ひと昔の前のピッチャーが投げる直球、いわゆるストレートは、「変化しないボール」というのが当たり前でしたが、最近はメジャーリーグの影響もあって、微妙に変化するストレートが流行っています。そのためストレートでも呼び名が変わり、フォーシーム・ツーシームといった使われ方をします。(フォーシームは変化しないストレート、ツーシームは変化するストレート)
フォーシーム・ツーシームは割と一般的ですが、最近では「ワンシーム」と呼ばれるボールがあり、武器にしているプロ野球の投手もいます。この記事ではワンシームとはどんなボールか?握り方や投げ方、プロ野球で武器にしている使い手についての情報をお届けします。
ワンシームとは?どんな変化をする?
まずはワンシームの「シーム」について解説すると、シームとは、ボールにある縫い目あるいは縫い目の向きのことを指します。ボールが1回転した時に、縫い目が見える数によってフォーシーム・ツーシーム・ワンシームなど呼び名が変わるのです。
フォーシームは、ボールが1回転した時に縫い目が4つ。ツーシームはボールが1回転した時に縫い目が2つ見えます。これは投げる時に握りが異なります。
そしてワンシームは、ボールが1回転した時に縫い目が1つ見えるボールで、人差指と中指を縫い目にかけず投げるため、ツーシーム以上にボールが不規則な変化することになります。
ワンシームは、ストレートの軌道ながら投げ手の利き手側に変化する傾向があり打者の手元で沈んでいきます。
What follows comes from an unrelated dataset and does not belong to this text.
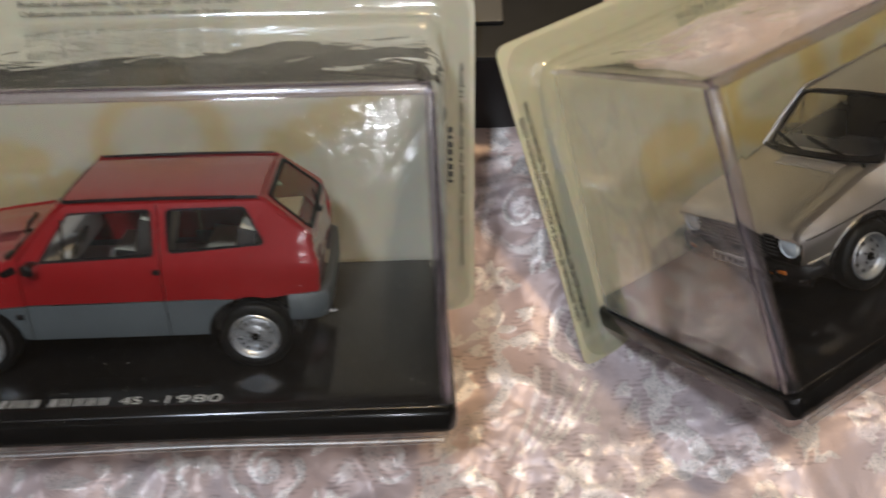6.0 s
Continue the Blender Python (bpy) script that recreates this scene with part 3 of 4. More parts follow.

これはシンカーに近いような変化ですが、シンカーほどストンと落ちるボールではなく、あくまでストレートの軌道で球速もほぼ変わりません。
そのワンシームは、空振りを取ることもできますが、基本的には打者のバットの芯を外すして内野ゴロを打たせる目的で使われることが多いボールです。
ワンシームの握り方・投げ方
ワンシームは、人差し指と中指をボールの縫い目に指をかけるのではなく、縫い目を挟むように握り、親指は縫い目におき、あとはフォーシームとツーシームと同じような投げ方をします。
ポイントになるのは変化球を投げる意識ではなく、あくまでストレートを投げる意識で、ボールの握りを変えただけで後は通常のストレートを投げる感覚です。
また唯一親指だけが縫い目にあるのもポイントで、親指が縫い目にないとボールが抜けてしまいます。
プロ野球のワンシームの使い手は?
ツーシームほどのメジャーなボールではなく、まだまだプロ野球でワンシームを投げる投手は少ないですが、実は大物投手がワンシームを投げています。
ダルビッシュ有
菅野智之
山口俊
メジャーリーグで活躍しているダルビッシュ選手、日本を代表する投手の巨人・菅野智之選手、2020年からメジャーリーグに挑戦している山口俊選手などです。ダルビッシュ投手は多彩な変化球を持っていて、その時々で使う変化球が変わり、最近はワンシームを使う印象があまりありません。
巨人・菅野智之選手は、ツーシームとワンシームを併用し、最もワンシームを使うプロ野球の投手と言えるかもしれません。内野ゴロが欲しい場面や、打たせて取りたい時にツーシームとワンシームを使い分けます。菅野選手が
山口俊投手はあまりワンシームの印象がありませんが、実はメジャーリーグに移籍する前のDeNA時代からワンシームを取り入れています。
ワンシームのデメリット
ストレートのような速さで打者の手元で変化するワンシームは脅威ともいえるボールですが、デメリットとしてはコントロールが難しいというのがあります。
その理由は、人差し指と中指を縫い目にかけずに投げるために滑りやすくなるからです。コントロールが難しいからと言ってボールをおきにいってはストレートほど速くなくて、変化球ほど変化しない中途半端なボールになってワンシームの良さが失われますので、コントロールが難しくてもおきにいくようなことをしてはいけません。
縫い目にかかっている親指でしっかり固定することがコントロールを改善するポイントになります。
軟式でもワンシームは投げれる?
軟式野球でもワンシームは投げられるのか?という疑問を持つ方もいると思いますが、軟式ボールでもワンシームを投げることは可能です。握り方・投げ方も硬式ボールと同じになります。また軟式ボールのほうが縫い目に指がかかっていなくても滑りづらいというのがあるのでコントロールもしやすくなります。
ワンシームの握りや投げ方を理解しよう
ここまでワンシームとはどんなボールなのか、握り方・投げ方や、デメリット、プロ野球でのワンシームの使い手、軟式でも投げられのか?といったことについて解説してきました。ワンシームはツーシームよりも変化が大きいストレートで、内野ゴロを打たせたい、打者を詰まらせたい時に有効といえます。ただ人差し指や中指を縫い目に指をかけないのでコントロールが難しいといった面もあります。